Collected data -

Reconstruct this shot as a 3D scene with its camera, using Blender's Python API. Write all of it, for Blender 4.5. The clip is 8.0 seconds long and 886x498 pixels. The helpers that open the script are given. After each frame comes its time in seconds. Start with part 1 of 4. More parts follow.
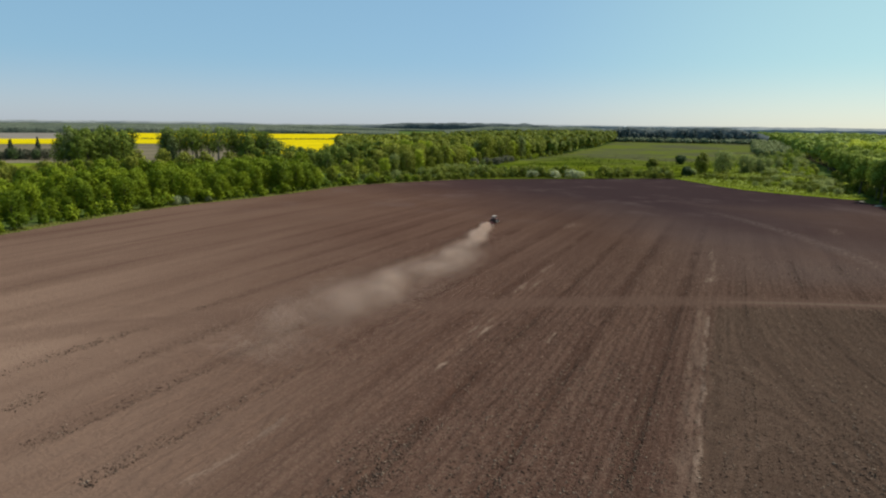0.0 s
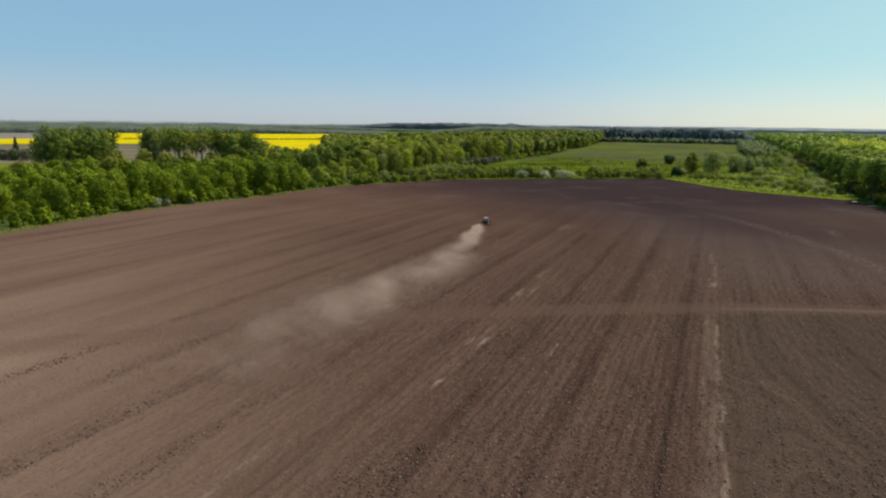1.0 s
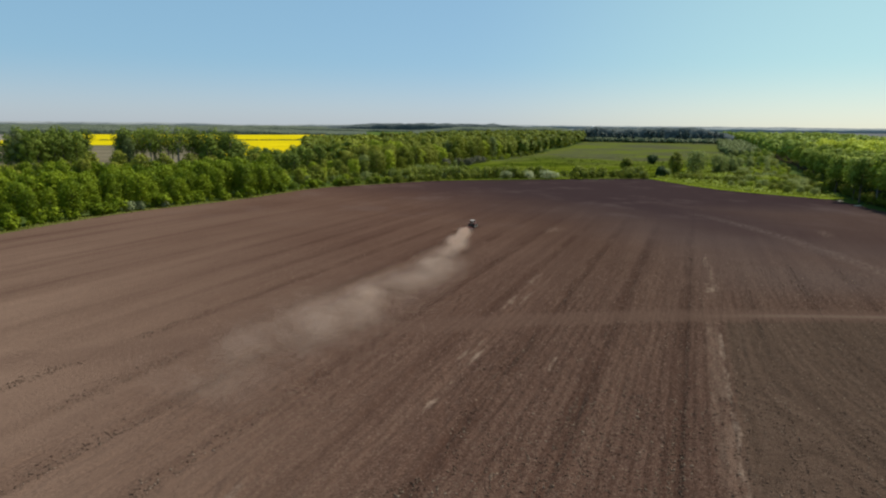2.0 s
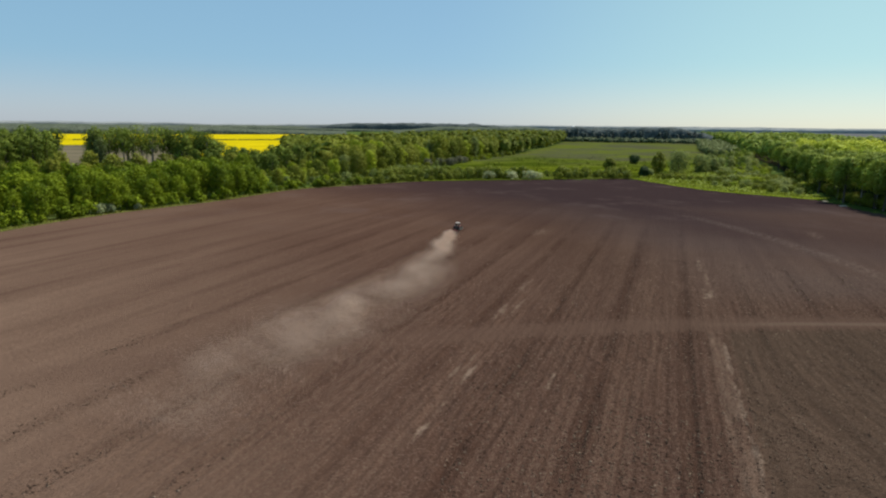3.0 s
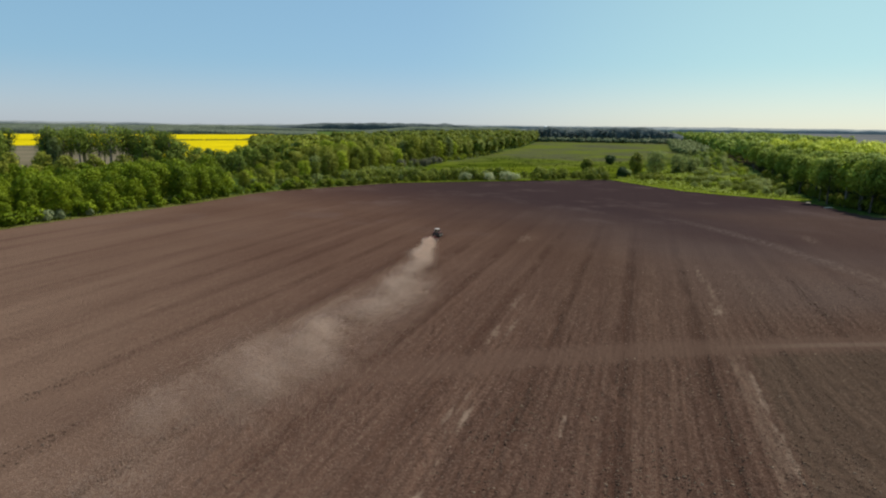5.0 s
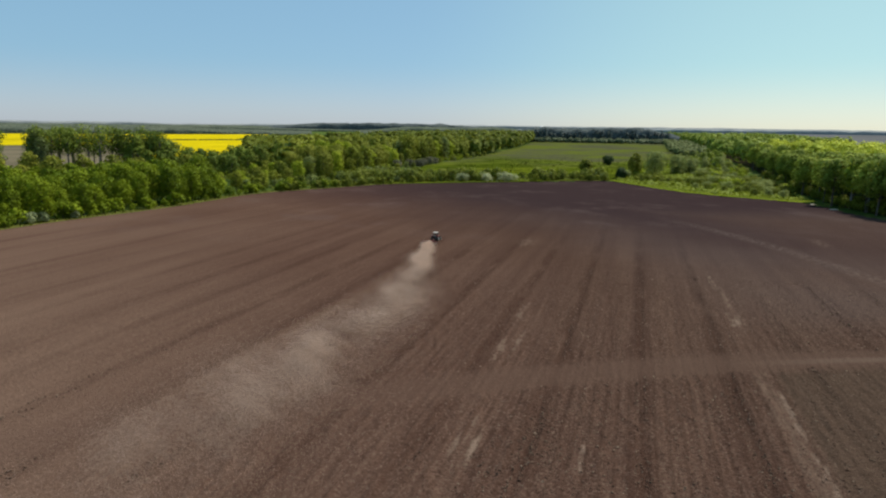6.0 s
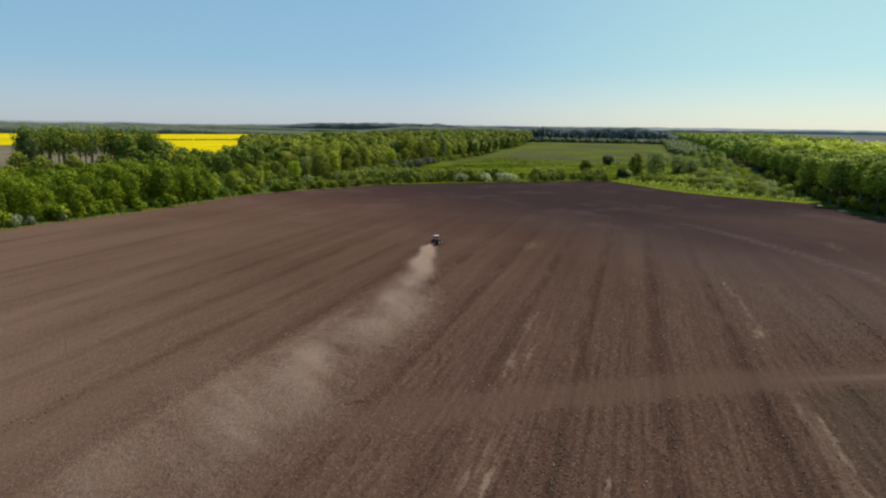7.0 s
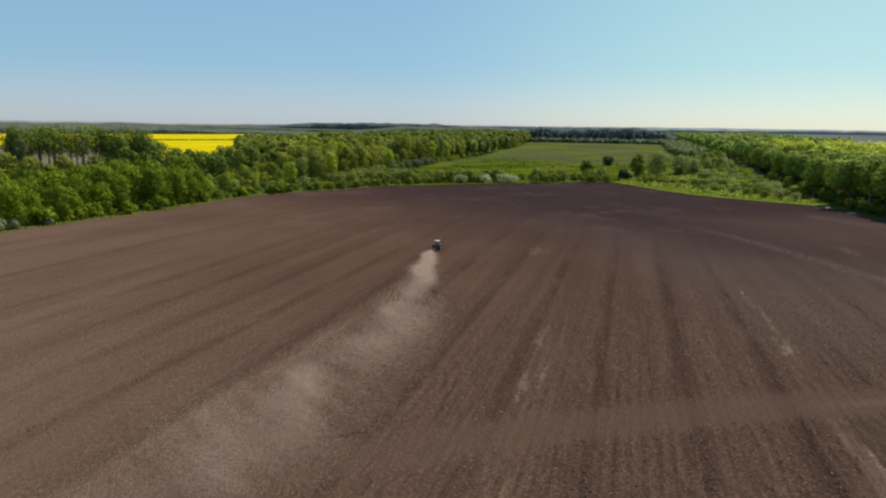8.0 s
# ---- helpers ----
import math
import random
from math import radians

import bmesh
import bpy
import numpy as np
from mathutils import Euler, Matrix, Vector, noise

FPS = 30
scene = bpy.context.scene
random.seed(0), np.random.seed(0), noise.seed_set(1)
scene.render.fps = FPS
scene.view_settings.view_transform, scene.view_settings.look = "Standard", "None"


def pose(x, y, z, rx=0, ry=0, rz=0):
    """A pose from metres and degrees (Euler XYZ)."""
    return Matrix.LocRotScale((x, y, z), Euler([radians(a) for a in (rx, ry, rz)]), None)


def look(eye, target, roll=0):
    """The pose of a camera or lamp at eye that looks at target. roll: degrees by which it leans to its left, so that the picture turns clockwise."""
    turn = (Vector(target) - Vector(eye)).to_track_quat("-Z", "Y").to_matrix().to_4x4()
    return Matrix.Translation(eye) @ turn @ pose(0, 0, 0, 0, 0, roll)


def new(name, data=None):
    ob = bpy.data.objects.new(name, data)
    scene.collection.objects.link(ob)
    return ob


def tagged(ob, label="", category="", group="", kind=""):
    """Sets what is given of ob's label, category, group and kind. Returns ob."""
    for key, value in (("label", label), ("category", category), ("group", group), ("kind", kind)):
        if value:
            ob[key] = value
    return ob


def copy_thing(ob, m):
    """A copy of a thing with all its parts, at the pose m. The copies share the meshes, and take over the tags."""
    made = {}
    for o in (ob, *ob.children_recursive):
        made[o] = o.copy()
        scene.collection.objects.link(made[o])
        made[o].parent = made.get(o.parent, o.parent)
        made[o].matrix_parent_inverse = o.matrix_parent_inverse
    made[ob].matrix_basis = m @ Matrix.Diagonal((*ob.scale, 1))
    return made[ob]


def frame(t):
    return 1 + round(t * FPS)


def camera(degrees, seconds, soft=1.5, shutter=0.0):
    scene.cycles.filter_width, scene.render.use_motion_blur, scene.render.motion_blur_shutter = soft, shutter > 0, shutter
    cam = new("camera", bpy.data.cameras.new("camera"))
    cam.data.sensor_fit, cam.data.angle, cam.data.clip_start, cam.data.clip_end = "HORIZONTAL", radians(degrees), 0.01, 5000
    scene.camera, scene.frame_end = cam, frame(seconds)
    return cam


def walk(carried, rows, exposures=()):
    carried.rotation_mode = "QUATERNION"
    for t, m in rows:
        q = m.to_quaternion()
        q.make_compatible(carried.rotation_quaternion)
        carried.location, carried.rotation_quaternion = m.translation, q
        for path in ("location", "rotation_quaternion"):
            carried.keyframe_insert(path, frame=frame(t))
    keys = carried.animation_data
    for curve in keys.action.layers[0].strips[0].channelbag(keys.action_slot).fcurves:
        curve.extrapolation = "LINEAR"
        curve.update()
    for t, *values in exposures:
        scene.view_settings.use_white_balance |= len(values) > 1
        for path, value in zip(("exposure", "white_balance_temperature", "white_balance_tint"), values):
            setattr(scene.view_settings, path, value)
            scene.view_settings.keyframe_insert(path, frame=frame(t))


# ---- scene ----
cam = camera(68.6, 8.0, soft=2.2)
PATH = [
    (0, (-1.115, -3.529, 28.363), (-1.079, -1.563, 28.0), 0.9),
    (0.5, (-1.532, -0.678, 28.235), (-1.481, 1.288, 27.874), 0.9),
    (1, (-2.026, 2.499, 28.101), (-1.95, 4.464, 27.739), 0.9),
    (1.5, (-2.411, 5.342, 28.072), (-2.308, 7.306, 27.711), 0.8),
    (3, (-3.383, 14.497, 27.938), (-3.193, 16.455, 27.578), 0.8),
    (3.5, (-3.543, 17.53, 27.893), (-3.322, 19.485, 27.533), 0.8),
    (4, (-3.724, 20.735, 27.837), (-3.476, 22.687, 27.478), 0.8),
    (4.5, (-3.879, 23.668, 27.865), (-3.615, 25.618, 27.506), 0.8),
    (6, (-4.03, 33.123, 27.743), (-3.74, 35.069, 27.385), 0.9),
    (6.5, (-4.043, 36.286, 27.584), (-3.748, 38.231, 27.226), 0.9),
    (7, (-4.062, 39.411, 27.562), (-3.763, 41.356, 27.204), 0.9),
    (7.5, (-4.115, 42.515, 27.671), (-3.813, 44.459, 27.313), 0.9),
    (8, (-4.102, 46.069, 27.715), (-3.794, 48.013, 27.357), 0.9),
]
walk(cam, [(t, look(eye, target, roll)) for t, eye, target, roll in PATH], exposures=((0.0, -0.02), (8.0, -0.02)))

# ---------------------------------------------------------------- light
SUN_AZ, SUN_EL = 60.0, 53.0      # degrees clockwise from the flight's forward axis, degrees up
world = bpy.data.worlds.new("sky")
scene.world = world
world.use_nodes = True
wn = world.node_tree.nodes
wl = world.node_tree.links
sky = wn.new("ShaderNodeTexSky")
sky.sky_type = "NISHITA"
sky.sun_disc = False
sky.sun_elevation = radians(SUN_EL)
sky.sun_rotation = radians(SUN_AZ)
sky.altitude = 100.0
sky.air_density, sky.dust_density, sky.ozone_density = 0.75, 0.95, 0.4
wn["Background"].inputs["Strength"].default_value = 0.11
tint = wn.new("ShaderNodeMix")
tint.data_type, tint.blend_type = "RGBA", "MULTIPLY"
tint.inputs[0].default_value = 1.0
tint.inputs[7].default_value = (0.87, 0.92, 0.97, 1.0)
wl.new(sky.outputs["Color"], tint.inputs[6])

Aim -
Give again, word for word, only the lines running from the line with "curve.update()" through the line with "scene.view_settings.keyframe_insert(path, frame=frame(t))"; include both of those lines.

Exercise answer -
        curve.update()
    for t, *values in exposures:
        scene.view_settings.use_white_balance |= len(values) > 1
        for path, value in zip(("exposure", "white_balance_temperature", "white_balance_tint"), values):
            setattr(scene.view_settings, path, value)
            scene.view_settings.keyframe_insert(path, frame=frame(t))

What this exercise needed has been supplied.